Task goal: Give the material once more, word for word, without any images.

§

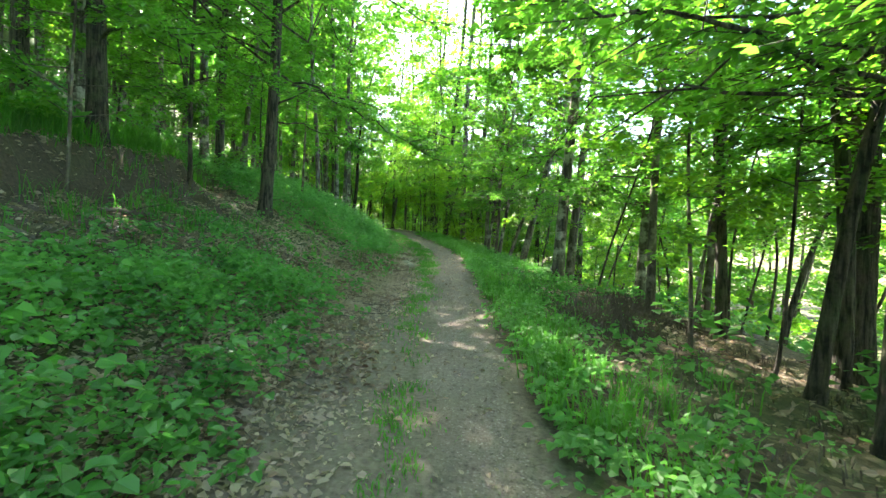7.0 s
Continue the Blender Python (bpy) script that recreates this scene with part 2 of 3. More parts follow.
ys = np.concatenate([-spaced(0.2, 3, 900)[:0:-1], spaced(0.2, 42, 900)])
ds = np.concatenate([-spaced(0.11, 5, 900)[:0:-1], spaced(0.11, 4, 900)])
gy, gd = np.meshgrid(ys, ds, indexing="ij")
gx = centre(gy) + gd
gz = land(gx, gy)
verge = (step(-2.1, -1.6, gd + 0.2 * lumps(gx * 2, gy * 2)) * (1 - step(0.42, 0.6, gd + 0.15 * lumps(gx * 3, gy * 3))))
# downhill green fades out past y 20: canopy shade painted as darker soil
meadow = np.maximum(step(7.5, 10, gd) * (0.15 + 0.85 * step(27, 20, gy)), step(-6.2, -8.5, gd + 1.5 * lumps(gx * 0.4, gy * 0.4)) * (0.75 - 0.45 * step(32, 38, gy)))
bare = step(14.5, 16.0, gy) * (1 - step(20.6, 21.6, gy)) * step(-6.15, -5.95, gd) * step(-4.3, -5.3, gd)
ground = part("ground", mesh_from("ground", np.stack([gx, gy, gz], -1).reshape(-1, 3), grid_faces(len(ys), len(ds)), SOIL, {"verge": verge.ravel(), "meadow": meadow.ravel(), "bare": bare.ravel()}, True))
tagged(ground, "sloping woodland floor of dark soil, moss and leaf litter", "ground", kind="structure")

py = np.arange(-8, 75, 0.12)
pd = np.linspace(-1, 1, 21)
edge_l = -0.39 + 0.07 * np.sin(py * 1.9) + 0.05 * np.sin(py * 4.7 + 1) + 0.03 * np.sin(py * 11)
edge_r = 0.38 + 0.06 * np.sin(py * 1.5 + 2) + 0.05 * np.sin(py * 5.1) + 0.03 * np.sin(py * 12 + 1)
pdd = edge_l[:, None] + (edge_r - edge_l)[:, None] * (pd[None] + 1) / 2
pyy = np.repeat(py[:, None], 21, 1)
px = centre(pyy) + pdd / slope_cos(pyy)
pz = land(px, pyy) + 0.012 - 0.03 * np.abs(pd[None]) ** 6 + 0.006 * lumps(px * 4, pyy * 4)
footpath = part("footpath", mesh_from("footpath", np.stack([px, pyy, pz], -1).reshape(-1, 3), grid_faces(len(py), 21), GRAVEL, None, True))
tagged(footpath, "narrow trodden path of grey-brown dirt and fine gravel", "path", kind="structure")

# track for the bright open ground in the valley; sunlight is in its near-white colour
ty = np.arange(-20, 35, 0.8)
tw = np.linspace(13.5, 25.5, 12)
tyy, tdd = np.meshgrid(ty, tw, indexing="ij")
txx = centre(tyy) + tdd + 0.5 * np.sin(tyy * 0.3)
valley = part("gravel_track", mesh_from("gravel_track", np.stack([txx, tyy, land(txx, tyy) + 0.1], -1).reshape(-1, 3), grid_faces(len(ty), 12), SUNLIT_ROAD, None, True))
tagged(valley, "broad gravel track in the valley, full sun put into its near-white colour", "road", kind="structure")


# ---- leaves, tubes, trees ----
def unit(v):
    return v / np.maximum(np.linalg.norm(v, axis=-1, keepdims=True), 1e-9)


def leaf_arrays(p, along, normal, length, width, fold=0.25, full=False):
    """Folded leaves: base points, directions, rough normals, sizes."""
    n = len(p)
    side = unit(np.cross(along, normal))
    up = np.cross(side, along)
    L, W = length[:, None], width[:, None]
    if full:
        v = np.stack([p, p + along * L * 0.28 + side * W * 0.5 + up * W * fold, p + along * L * 0.68 + side * W * 0.42 + up * W * fold * 0.8,
                      p + along * L - up * L * 0.12, p + along * L * 0.68 - side * W * 0.42 + up * W * fold * 0.8, p + along * L * 0.28 - side * W * 0.5 + up * W * fold], 1)
        f = np.array([[0, 3, 2], [0, 2, 1], [0, 5, 4], [0, 4, 3]])
        k = 6
    else:
        v = np.stack([p, p + along * L * 0.45 + side * W * 0.5 + up * W * fold, p + along * L, p + along * L * 0.45 - side * W * 0.5 + up * W * fold], 1)
        f = np.array([[0, 2, 1], [0, 3, 2]])
        k = 4
    faces = (np.arange(n)[:, None, None] * k + f[None]).reshape(-1, 3)
    return v.reshape(-1, 3), faces


def tube_arrays(points, radii, sides):
    """Tubes along many lines at once: points (n, k, 3), radii (n, k)."""
    n, k = radii.shape
    tan = unit(np.gradient(points, axis=1))
    ref = np.where(np.abs(tan[..., 2:]) > 0.8, np.array([1.0, 0, 0]), np.array([0, 0, 1.0]))
    a = unit(np.cross(tan, ref))
    b = np.cross(tan, a)
    ang = np.arange(sides) * 2 * math.pi / sides
    ring = points[:, :, None] + radii[:, :, None, None] * (np.cos(ang)[None, None, :, None] * a[:, :, None] + np.sin(ang)[None, None, :, None] * b[:, :, None])
    i = (np.arange(n)[:, None, None] * k + np.arange(k - 1)[None, :, None]) * sides
    j = np.arange(sides)[None, None]
    j2 = (j + 1) % sides
    f = np.stack([i + j, i + j2, i + sides + j2, i + sides + j], -1).reshape(-1, 4)
    return ring.reshape(-1, 3), f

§

Right answer:
7.0 s
Continue the Blender Python (bpy) script that recreates this scene with part 2 of 3. More parts follow.
ys = np.concatenate([-spaced(0.2, 3, 900)[:0:-1], spaced(0.2, 42, 900)])
ds = np.concatenate([-spaced(0.11, 5, 900)[:0:-1], spaced(0.11, 4, 900)])
gy, gd = np.meshgrid(ys, ds, indexing="ij")
gx = centre(gy) + gd
gz = land(gx, gy)
verge = (step(-2.1, -1.6, gd + 0.2 * lumps(gx * 2, gy * 2)) * (1 - step(0.42, 0.6, gd + 0.15 * lumps(gx * 3, gy * 3))))
# downhill green fades out past y 20: canopy shade painted as darker soil
meadow = np.maximum(step(7.5, 10, gd) * (0.15 + 0.85 * step(27, 20, gy)), step(-6.2, -8.5, gd + 1.5 * lumps(gx * 0.4, gy * 0.4)) * (0.75 - 0.45 * step(32, 38, gy)))
bare = step(14.5, 16.0, gy) * (1 - step(20.6, 21.6, gy)) * step(-6.15, -5.95, gd) * step(-4.3, -5.3, gd)
ground = part("ground", mesh_from("ground", np.stack([gx, gy, gz], -1).reshape(-1, 3), grid_faces(len(ys), len(ds)), SOIL, {"verge": verge.ravel(), "meadow": meadow.ravel(), "bare": bare.ravel()}, True))
tagged(ground, "sloping woodland floor of dark soil, moss and leaf litter", "ground", kind="structure")

py = np.arange(-8, 75, 0.12)
pd = np.linspace(-1, 1, 21)
edge_l = -0.39 + 0.07 * np.sin(py * 1.9) + 0.05 * np.sin(py * 4.7 + 1) + 0.03 * np.sin(py * 11)
edge_r = 0.38 + 0.06 * np.sin(py * 1.5 + 2) + 0.05 * np.sin(py * 5.1) + 0.03 * np.sin(py * 12 + 1)
pdd = edge_l[:, None] + (edge_r - edge_l)[:, None] * (pd[None] + 1) / 2
pyy = np.repeat(py[:, None], 21, 1)
px = centre(pyy) + pdd / slope_cos(pyy)
pz = land(px, pyy) + 0.012 - 0.03 * np.abs(pd[None]) ** 6 + 0.006 * lumps(px * 4, pyy * 4)
footpath = part("footpath", mesh_from("footpath", np.stack([px, pyy, pz], -1).reshape(-1, 3), grid_faces(len(py), 21), GRAVEL, None, True))
tagged(footpath, "narrow trodden path of grey-brown dirt and fine gravel", "path", kind="structure")

# track for the bright open ground in the valley; sunlight is in its near-white colour
ty = np.arange(-20, 35, 0.8)
tw = np.linspace(13.5, 25.5, 12)
tyy, tdd = np.meshgrid(ty, tw, indexing="ij")
txx = centre(tyy) + tdd + 0.5 * np.sin(tyy * 0.3)
valley = part("gravel_track", mesh_from("gravel_track", np.stack([txx, tyy, land(txx, tyy) + 0.1], -1).reshape(-1, 3), grid_faces(len(ty), 12), SUNLIT_ROAD, None, True))
tagged(valley, "broad gravel track in the valley, full sun put into its near-white colour", "road", kind="structure")


# ---- leaves, tubes, trees ----
def unit(v):
    return v / np.maximum(np.linalg.norm(v, axis=-1, keepdims=True), 1e-9)


def leaf_arrays(p, along, normal, length, width, fold=0.25, full=False):
    """Folded leaves: base points, directions, rough normals, sizes."""
    n = len(p)
    side = unit(np.cross(along, normal))
    up = np.cross(side, along)
    L, W = length[:, None], width[:, None]
    if full:
        v = np.stack([p, p + along * L * 0.28 + side * W * 0.5 + up * W * fold, p + along * L * 0.68 + side * W * 0.42 + up * W * fold * 0.8,
                      p + along * L - up * L * 0.12, p + along * L * 0.68 - side * W * 0.42 + up * W * fold * 0.8, p + along * L * 0.28 - side * W * 0.5 + up * W * fold], 1)
        f = np.array([[0, 3, 2], [0, 2, 1], [0, 5, 4], [0, 4, 3]])
        k = 6
    else:
        v = np.stack([p, p + along * L * 0.45 + side * W * 0.5 + up * W * fold, p + along * L, p + along * L * 0.45 - side * W * 0.5 + up * W * fold], 1)
        f = np.array([[0, 2, 1], [0, 3, 2]])
        k = 4
    faces = (np.arange(n)[:, None, None] * k + f[None]).reshape(-1, 3)
    return v.reshape(-1, 3), faces


def tube_arrays(points, radii, sides):
    """Tubes along many lines at once: points (n, k, 3), radii (n, k)."""
    n, k = radii.shape
    tan = unit(np.gradient(points, axis=1))
    ref = np.where(np.abs(tan[..., 2:]) > 0.8, np.array([1.0, 0, 0]), np.array([0, 0, 1.0]))
    a = unit(np.cross(tan, ref))
    b = np.cross(tan, a)
    ang = np.arange(sides) * 2 * math.pi / sides
    ring = points[:, :, None] + radii[:, :, None, None] * (np.cos(ang)[None, None, :, None] * a[:, :, None] + np.sin(ang)[None, None, :, None] * b[:, :, None])
    i = (np.arange(n)[:, None, None] * k + np.arange(k - 1)[None, :, None]) * sides
    j = np.arange(sides)[None, None]
    j2 = (j + 1) % sides
    f = np.stack([i + j, i + j2, i + sides + j2, i + sides + j], -1).reshape(-1, 4)
    return ring.reshape(-1, 3), f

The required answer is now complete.